Thursday was the first time the bank has raised its outlook for China since November, when it slashed its 2009 forecast from 9.2 percent to 7.5 percent. The bank cut that again in March to 6.5 percent.

The bank predicted growth in 2010 would rise to 7.7 percent.

Beijing’s stimulus plan will account for up to 6 percentage points of this year’s expansion — or the bulk of growth this year, it said.

The government spending has boosted Chinese investment in factories, real estate and other fixed assets by 32.9 percent in the first five months of the year.

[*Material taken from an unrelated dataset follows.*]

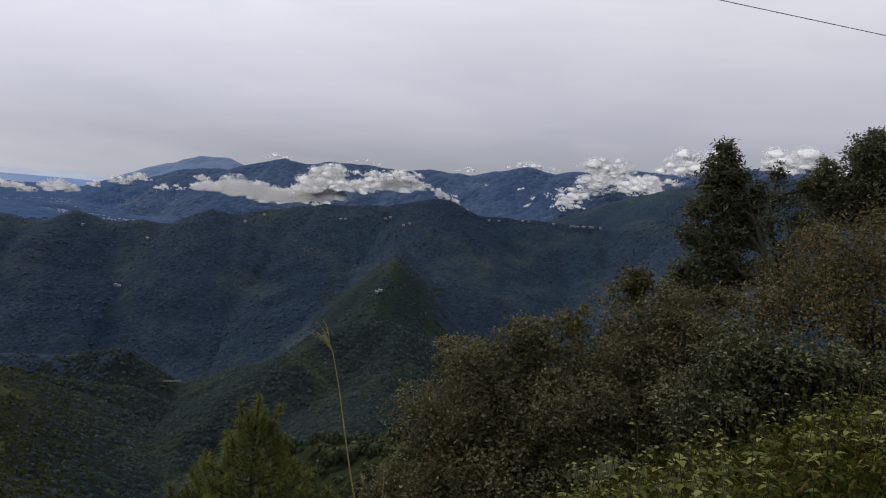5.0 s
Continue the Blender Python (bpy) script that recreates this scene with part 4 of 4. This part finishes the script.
tree("oak_bush", [(-12, -16.6, 11.6, 1.45), (-8.0, -20.0, 11.2, 1.05), (-16, -13.6, 11.8, 1.1), (-18.2, -8.6, 12.2, 0.36), (-10.5, -12.6, 11.8, 0.65), (-15.0, -10.9, 11.9, 0.6), (-14, -20.5, 10.6, 1.2), (-18.5, -16, 10.8, 1.0), (-6.4, -24, 10.8, 0.9), (-11, -24.5, 10.2, 1.0)],
     0.074, 6.0, M_OAK, 0.13, "rounded brownish-green oak bush on the slope", "bush", 11, foot=(-12, 11.8), gap=0.5)
tree("oak_bush", [(-24, -9.0, 13.2, 1.2), (-22.3, -5.2, 13.6, 0.42), (-26.8, -11, 12.6, 1.2), (-21.5, -11.6, 12.6, 0.9), (-24, -14.5, 11.8, 1.2), (-29, -9, 13.0, 1.1), (-23.2, -4.6, 13.6, 0.3), (-28, -15, 11.2, 1.0)],
     0.078, 5.6, M_OAK, 0.12, "tall brownish-green oak bush beside the trees", "bush", 12, foot=(-25, 13.2), gap=0.5)
tree("tall_tree", [(-28.0, 6.1, 21, 0.24), (-28.2, 5.3, 21, 0.35), (-27.7, 4.5, 21, 0.46), (-28.9, 3.7, 21, 0.52), (-27.2, 3.2, 21, 0.46), (-28.4, 2.2, 21, 0.67), (-30.1, 1.8, 21, 0.52), (-26.6, 1.4, 21, 0.46), (-28.8, 0.4, 21, 0.71), (-26.6, -0.8, 21, 0.63),
                   (-30.2, -0.4, 21, 0.52), (-28.2, -2.0, 21, 0.76), (-26.3, -3.6, 21, 0.67), (-29.6, -3.4, 21, 0.67), (-28.0, -5.2, 21, 0.84), (-30.4, 3.0, 21, 0.27), (-26.0, -5.6, 21, 0.67)],
     0.16, 2.5, M_TALLTREE, 0.16, "tall slender dark-leaved tree rising above the bushes", "tree", 13, foot=(-28.0, 21), slim=0.30, twigs=20)
tree("sparse_tree", [(-31.8, 4.4, 23, 0.36), (-32.2, 2.6, 23, 0.55), (-31.2, 0.4, 23, 0.8), (-33.5, 1.0, 23, 0.7), (-32.2, -2.4, 23, 1.0), (-33.8, 3.6, 23, 0.3)],
     0.10, 1.5, M_TALLTREE, 0.15, "sparse tree with bare crooked limbs showing", "tree", 14, foot=(-32, 23), gap=0.6)
tree("spreading_tree", [(-37.4, 5.8, 24, 0.9), (-42.2, 7.4, 24, 1.1), (-45.6, 5.6, 24, 1.3), (-39.6, 4.6, 24, 1.2), (-36.0, 3.6, 24, 0.9), (-48.5, 6.0, 24, 1.6), (-43, 4.2, 24, 1.4), (-34.8, 4.6, 24, 0.45), (-38.2, 6.8, 24, 0.5), (-53, 7.0, 23, 1.8), (-40.2, 7.2, 24, 0.65), (-58, 7, 22, 1.8), (-35.6, 2.2, 24, 0.9), (-38.2, 2.6, 24, 1.1), (-34.0, 3.4, 24, 0.5), (-41.5, 3.0, 24, 1.1)],
     0.105, 3.6, M_TALLTREE, 0.24, "broad dark-leaved tree on the upper slope", "tree", 15, foot=(-43, 24))
tree("russet_bush", [(-36, -2.4, 14, 1.05), (-40, -0.6, 14, 1.2), (-44, 0.0, 14, 1.3), (-38, -6.2, 13, 1.15), (-43, -4.6, 13, 1.3), (-33, -5.2, 14, 1.0), (-48, -1.4, 13.5, 1.5), (-34.5, -0.2, 14.4, 0.5), (-52, -1, 13, 1.5), (-47, -5.5, 12, 1.2), (-57, 0, 12.5, 1.6)],
     0.062, 3.4, M_RUSSET, 0.12, "tangled olive and russet leaved thicket", "bush", 16, foot=(-41, 14), gap=1.1)
tree("grey_shrub", [(-31.4, -10.2, 10.2, 0.6), (-34.0, -9.4, 10.2, 0.55), (-29.4, -13.2, 9.8, 0.6), (-36.4, -9.2, 10.2, 0.45), (-31.8, -12.8, 10.2, 0.55), (-34.6, -12.0, 10.2, 0.55), (-37.6, -10.8, 10.4, 0.55), (-41, -9.6, 10.6, 0.5)],
     0.085, 5.0, M_GREYLEAF, 0.06, "grey-green shrub at the foot of the thicket", "bush", 17, foot=(-32.5, 10.2))
tree("young_tree", [(92.6, -22.4, 26, 1.0), (94.0, -21.4, 27, 1.2), (91.2, -24.6, 25, 1.1)], 0.12, 3.0, M_BLADE, 0.08, "yellow-green young tree below the path", "tree", 18)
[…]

Still, the bank cautioned there was a limit to how much China could buck global trends through stimulus spending while exports are weak. It warned that domestic consumption would slow despite the stimulus.

“There are limits to how much and how long China’s growth can diverge from global growth based on government-influenced spending,” the bank report said. “Market-based investment is likely to continue to lag for a while.”

May retail sales rose 15.2 percent from a year earlier, but the growth rate is falling, indicating Beijing has yet to spur a rebound in private spending.

May exports plunged by a record 26.4 percent from the same month of 2008. The contraction in exports this year will be so severe that it will drag down overall growth, the World Bank said. The collapse in trade threw millions of migrants out of work and it is unclear how many found new jobs on stimulus-funded projects.

The World Bank says it estimates each percentage point of lost growth in China’s non-agricultural gross domestic product growth means 5.4 million fewer jobs. There are no comprehensive data on China’s employment.